急激に会員数を伸ばしている巨大ネット企業の成長の秘密は、個人情報とビッグデータを照らし合わせて、ひとりひとりの会員に「お勧め」の行動を指示するシステム。それに従えばポイントが加算されるだけではなく、リアル世界での成果も上がるのです。AIに自らデータを提供し、行動を指示され、それに従うようになると、次に来るのは意識操作なのでしょうか。

アメリカ大統領を無害なドローンで襲撃させた映像をネットに曝したのは、巨大ネット企業を告発する「ゼロ」と名乗る匿名グループでした。直ちに捜査を開始したFBIやNSAを嘲笑うかのように、彼らはネット社会に警鐘を鳴らし続けます。その一方で、独自に「ゼロ」の調査を開始したジャーナリストのシンシアは、いつの間にか巨大ネット企業に支配されている社会の実態に気づいて愕然とします。しかも彼女の娘や友人たちまでもが、その信奉者になっていたのです。

やがてシンシアと「ゼロ」の間に共感が生まれるのですが、捜査当局や巨大ネット企業はそれを放置してはくれません。果たして4者の追跡劇は、どのような結末へと至るのでしょう。

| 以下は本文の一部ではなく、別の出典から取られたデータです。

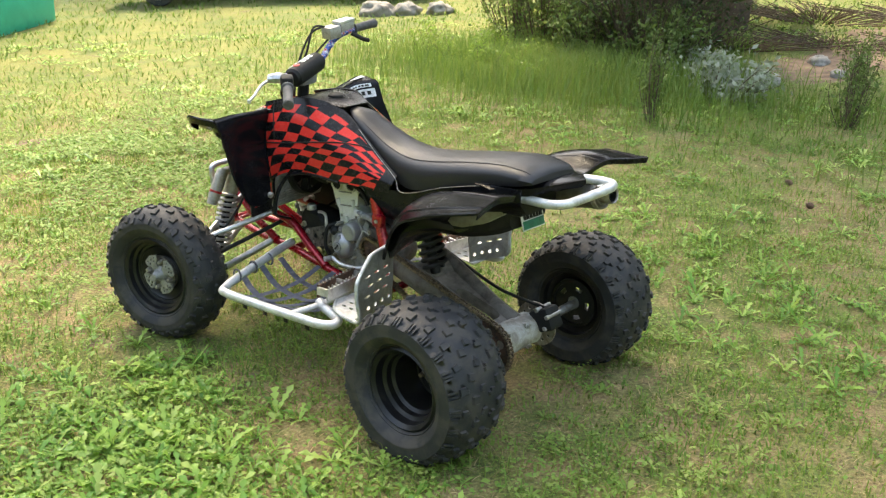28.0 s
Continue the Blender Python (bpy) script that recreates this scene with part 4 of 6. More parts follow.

ストーリーそのものは比較的平板で、捜査当局と巨大ネット企業の関係もイマイチ不鮮明でしたが、本書の価値は不気味な未来予想図をリアリティ豊かに描きだした点にあるのでしょう。巨大資本や権力者がネット情報を濫用し始めた時、「ビッグブラザー」など児戯にしか思えないほどの管理社会が到来するのかもしれません。管理されていることすら意識できないほどに。